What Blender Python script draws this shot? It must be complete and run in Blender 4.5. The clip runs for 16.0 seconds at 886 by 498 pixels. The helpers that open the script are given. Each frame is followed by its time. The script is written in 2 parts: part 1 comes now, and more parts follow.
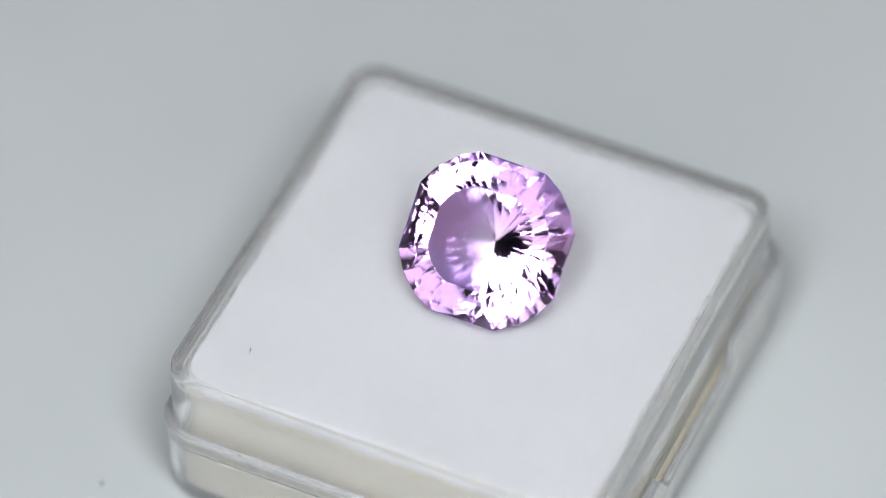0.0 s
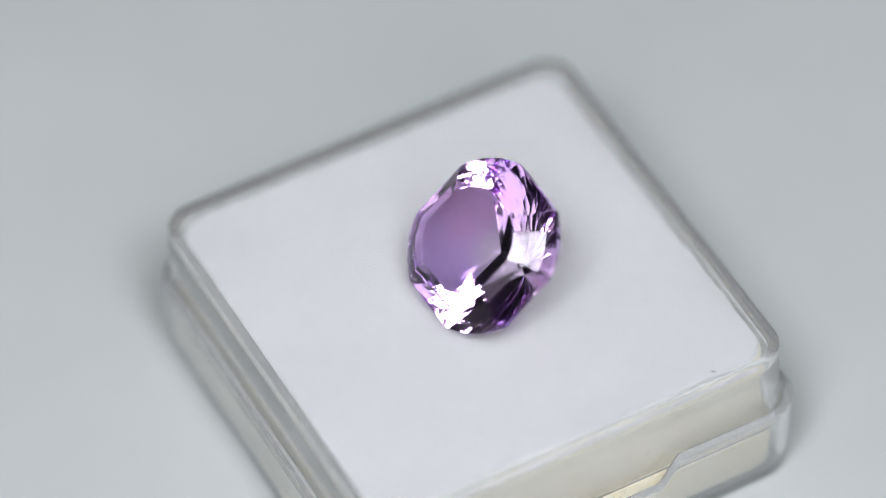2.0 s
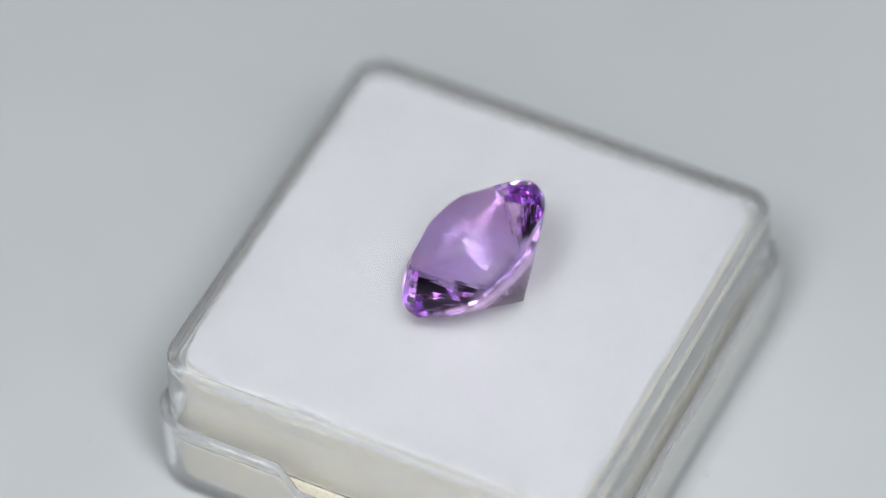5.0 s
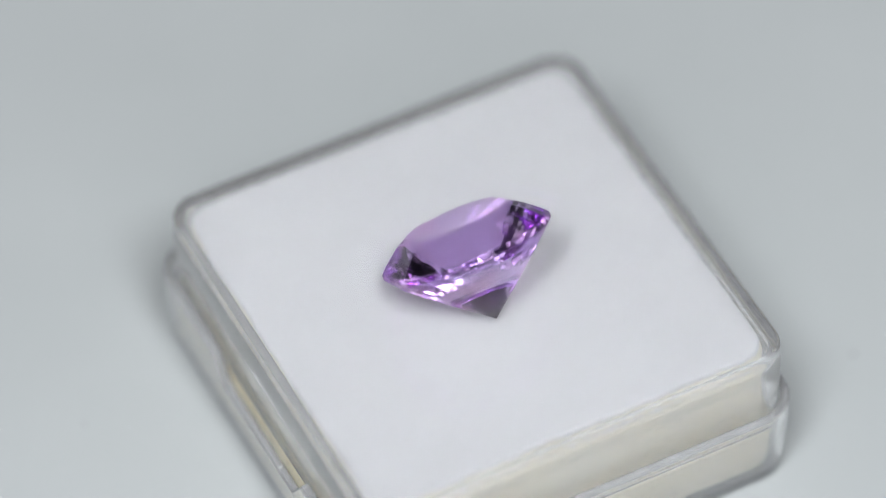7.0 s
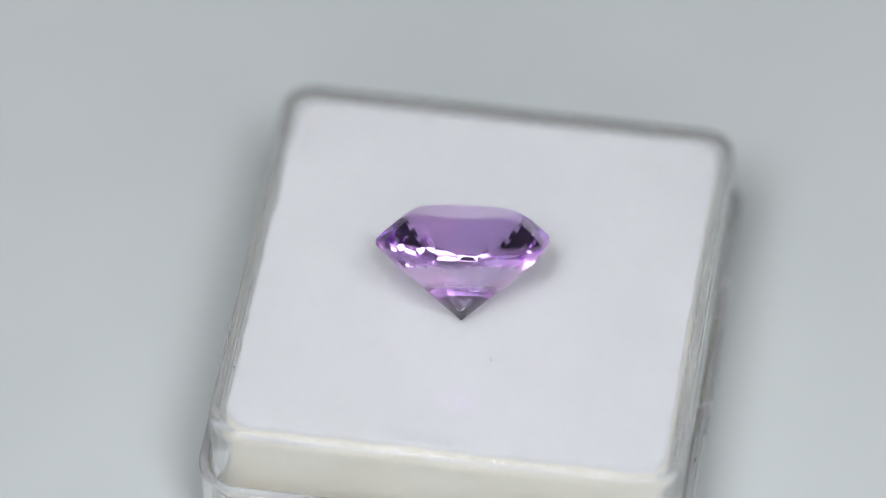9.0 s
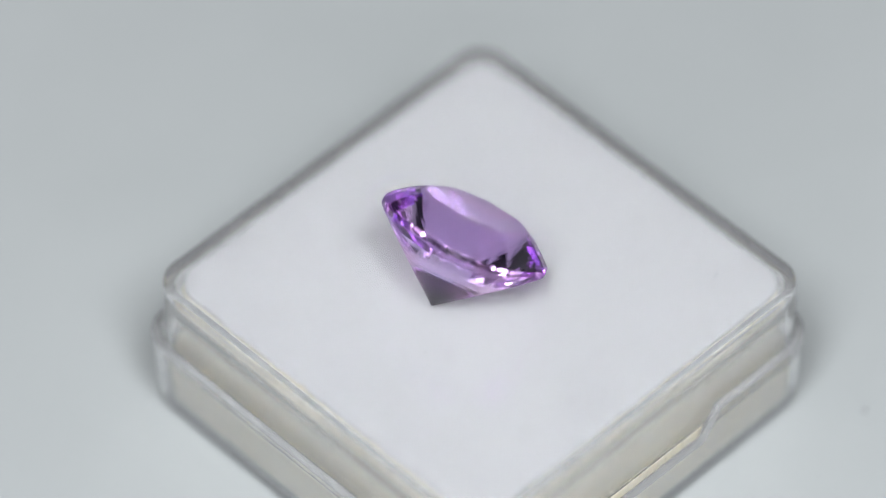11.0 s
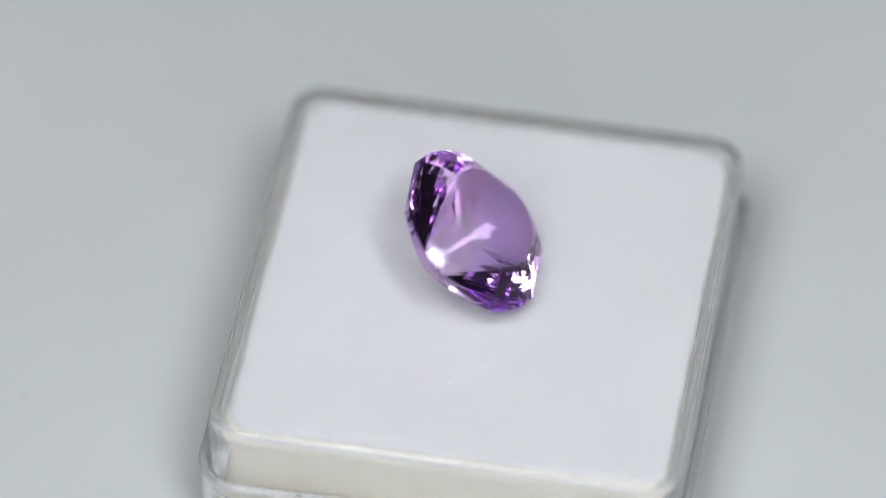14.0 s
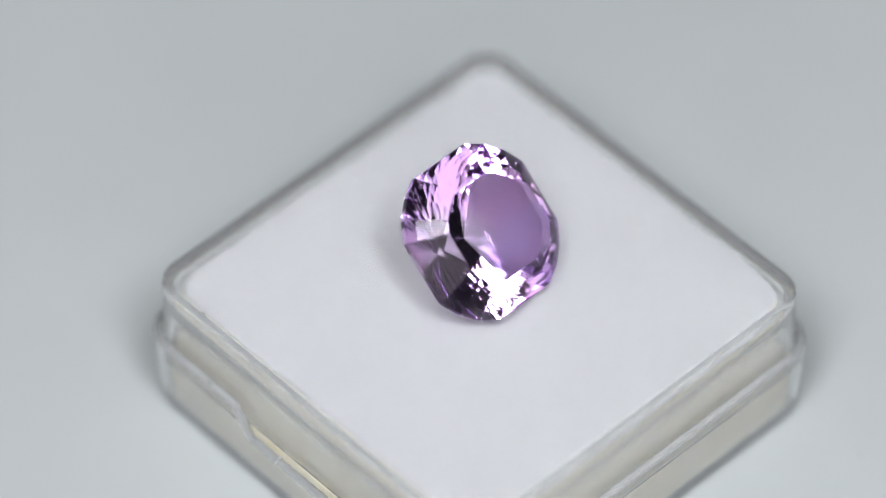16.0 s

· · ·

Write out the data precisely as given, excluding the pictures.

# [The solution]
What Blender Python script draws this shot? It must be complete and run in Blender 4.5. The clip runs for 16.0 seconds at 886 by 498 pixels. The helpers that open the script are given. Each frame is followed by its time. The script is written in 2 parts: part 1 comes now, and more parts follow.
0.0 s
2.0 s
5.0 s
7.0 s
9.0 s
11.0 s
14.0 s
16.0 s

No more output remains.